Long Beach Marathon: Christopher Ott Controls Wire to Wire
- Christopher Ott won in 2:59:01 (6:50/mi), holding 1st place from start to finish and posting the fastest split on the 5.5M→13.1M middle segment.
- Edgar Castro was a steady runner-up throughout, finishing in 3:22:26 — 23:25 back of Ott but never challenged for position after the opening miles.
- Mik Poulin (4:07:17) was the race's most notable mover, climbing from 5th to 4th with the 3rd-fastest 13.1M→20M split — passing Kendall Oshiro-Hernandez (4:22:55), who had held 4th through the halfway point.
- The field of 8 spanned over 2:45 from first to last, with Nasim Karimi closing in 5:44:12 (13:08/mi).
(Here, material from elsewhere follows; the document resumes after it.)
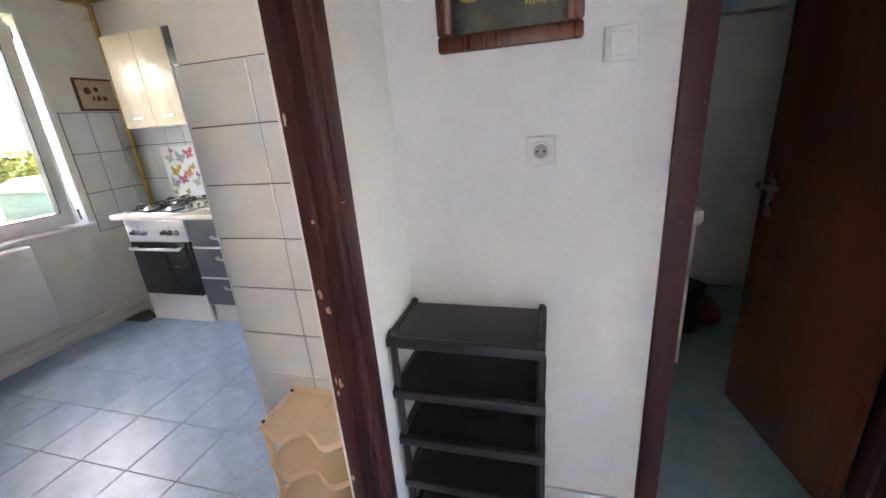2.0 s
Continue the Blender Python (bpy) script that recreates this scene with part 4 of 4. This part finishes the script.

Christopher Ott was never threatened. The 35-year-old from Kennesaw, GA ran 6:50/mi and led from the gun, holding 1st place at every checkpoint en route to a 2:59:01 finish. His grip on the race was reinforced in the middle stretch — his 5.5M→13.1M split was the fastest in this field, a segment where the race's order largely crystallized.
Edgar Castro (3:22:26, 7:43/mi) and Jess Clark (3:45:53, 8:37/mi) were equally locked in at 2nd and 3rd respectively, never trading places across the entire race. Castro's 7:43/mi average held him comfortably ahead of Clark, whose 8:37/mi pace was consistent enough to keep 3rd secure all the way to the finish.
The one genuine reshuffling happened behind them. Mik Poulin of Saint Louis ran the 13.1M→20M segment as the 3rd-fastest in the field on that stretch, and it was enough to move past Kendall Oshiro-Hernandez. Poulin crossed in 4:07:17 (9:26/mi) for 4th; Oshiro-Hernandez, who had held that spot through the half, finished 5th in 4:22:55 (10:02/mi) — a 15:38 gap between them at the line.
Daisy Aquino (5:15:27), Kaitlyn Quevedo (5:20:04), and Nasim Karimi (5:44:12) rounded out the eight finishers, separated by a combined 28:45 across the final three spots on a warm Long Beach morning.